In this time of severe limitation on over-the-road motor carrier capacity, the practice of “double-brokering” a load is rampant. Those interested in this article from the title most likely know the nature of a double-brokered load.
However, further clarification is found in a decision by the Minnesota District Court, Jets Prolink Cargo, Inc. v. Brenny Transp., Inc., 2003 WL 22047910:
“This involves the practice of a broker receiving a shipment from a shipper and subsequently tendering the shipment to another broker for movement by a motor carrier. It is frequently done without the shipper’s knowledge or the motor carrier’s knowledge. No written or even oral contracts exist between the shipper and the second broker or between the motor carrier ultimately used and the initial broker.”
Thus, even before specific problems arise, the initial broker, by double-brokering the load, has most likely violated their contract with the shipper; been a party to misrepresentation of the nature of the transaction to the carrier; and, violates one or more regulations governing the broker’s license.

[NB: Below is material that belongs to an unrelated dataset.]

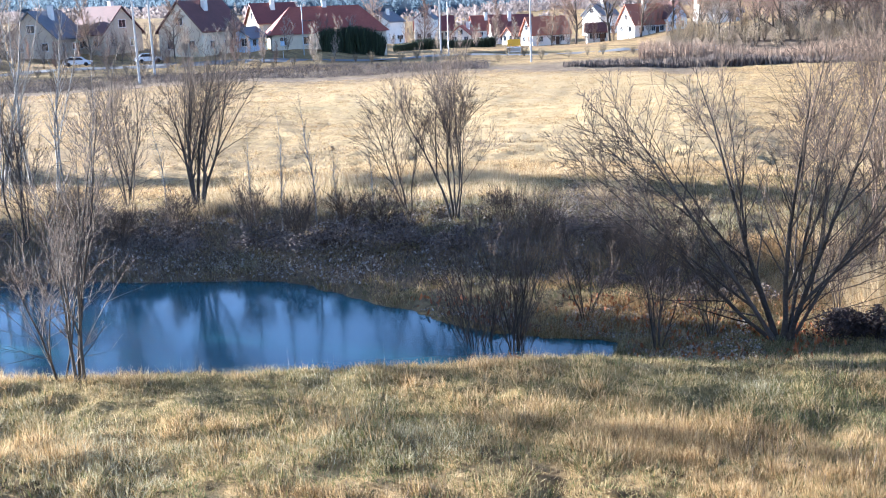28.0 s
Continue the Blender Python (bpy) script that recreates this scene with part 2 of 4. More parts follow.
def ground_material():
    """Winter grassland: straw, brown and green patches at several sizes, with mown streaks and fine relief."""
    m = bpy.data.materials.new("winter_grassland")
    m.use_nodes = True
    n, l = m.node_tree.nodes, m.node_tree.links
    b = n["Principled BSDF"]
    b.inputs["Roughness"].default_value, b.inputs["Specular IOR Level"].default_value = 0.95, 0.1
    geo = n.new("ShaderNodeNewGeometry")

    def noise_at(scale, detail=5, stretch=(1, 1, 1), turn=0.0, rough=0.6):
        mp = n.new("ShaderNodeMapping")
        mp.inputs["Scale"].default_value, mp.inputs["Rotation"].default_value = stretch, (0, 0, turn)
        l.new(geo.outputs["Position"], mp.inputs["Vector"])
        t = n.new("ShaderNodeTexNoise")
        t.inputs["Scale"].default_value, t.inputs["Detail"].default_value, t.inputs["Roughness"].default_value = scale, detail, rough
        l.new(mp.outputs[0], t.inputs["Vector"])
        return t.outputs[0]

    def mix(fac, a, c, low=0.4, high=0.6):
        r = n.new("ShaderNodeMapRange")
        r.inputs["From Min"].default_value, r.inputs["From Max"].default_value = low, high
        l.new(fac, r.inputs["Value"])
        x = n.new("ShaderNodeMix")
        x.data_type = 'RGBA'
        l.new(r.outputs[0], x.inputs["Factor"])
        for k, v in ((6, a), (7, c)):
            if isinstance(v, tuple):
                x.inputs[k].default_value = (*v, 1)
            else:
                l.new(v, x.inputs[k])
        return x.outputs[2]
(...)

In addition to the double-brokered load being without proper disclosure to all parties; and, as such, being without appropriate contractual privity among all parties, it is most likely accomplished in violation of several regulations governing brokering, to include 49 C.F.R. 371.2(a) (the definition of a broker); and, 49 C.F.R. 371.7 (providing that a broker shall not perform any brokerage service in any name other than in which its registration is issued.)
Add to these culpable results for the original broker a potentially more damaging result. By “contracting” with the subsequent broker, the original broker has authorized the subsequent broker to select the carrier. Should the subsequent broker be negligent in the selection of the carrier, and the carrier be guilty of negligence in producing catastrophic injury or death to others, the original carrier may arguably be vicariously liable to all such injured parties.
One has to wonder why this practice continues, except for the obvious conclusion that is is an ill-thought, easy answer for those in the brokerage business needing a quick, albeit precarious, answer to “covering a load”. Even with the design and implementation of the so-called “co-brokering” agreements between the original and subsequent broker, in most such arrangements the original broker is breaching their contract with the shipper, adequate disclosure to the carrier is still lacking, and the carrier is taking dominion over a shipper’s load without proper authorization.”
A Common Sense Alternative Needing Only a New Discipline
For as long as I have advised clients on this issue I have preferred the practice of “Referral Agreements”.
Under a referral agreement, federally regulated brokers may enter into a written contract in which the brokers agree to refer motor carriers to other brokers when the broker who has accepted a load from a shipper is unable to engage an available or reliable motor carrier. The referring broker will only refer to motor carriers who have been advised of the specifics of the load and payment and which the referring broker has used in the past without problems. However, the receiving broker would have the responsibility to make its own independent investigation of the motor carrier and to actually contract with the referred motor carrier. A reasonable referral fee, payable within a reasonable period to the referring broker, would be paid for a referral that results in the movement of the load.” Hardaman, Transportation Law Journal, Vol 34, p. 312
Space here does not allow for a discussion of the drafting particulars of such a referral agreement, but suffice it to say, the referral agreement when properly drafted accomplishes at least the following:
- The broker service contemplated is actually performed by the broker with whom the shipper contracted.
- There is no potential vicarious liability from the actions of an “unauthorized” broker.
- Credit problems and the potential for “double payment” of transportation charges are eliminated.
- The efficiency of properly “covering the load” is accomplished without a nightmare of other potential problems.
- Solving capacity problems with proper referral payments to the referring broker is made even more efficient for all parties, and capacity is produced with better velocity.
- Transactions and documentation of such a load eliminates several other layers of operations functions and negative results.
This more efficient, legal, financially astute, and pragmatic alternative is readily available to those who guide strategic development of their brokerage operations.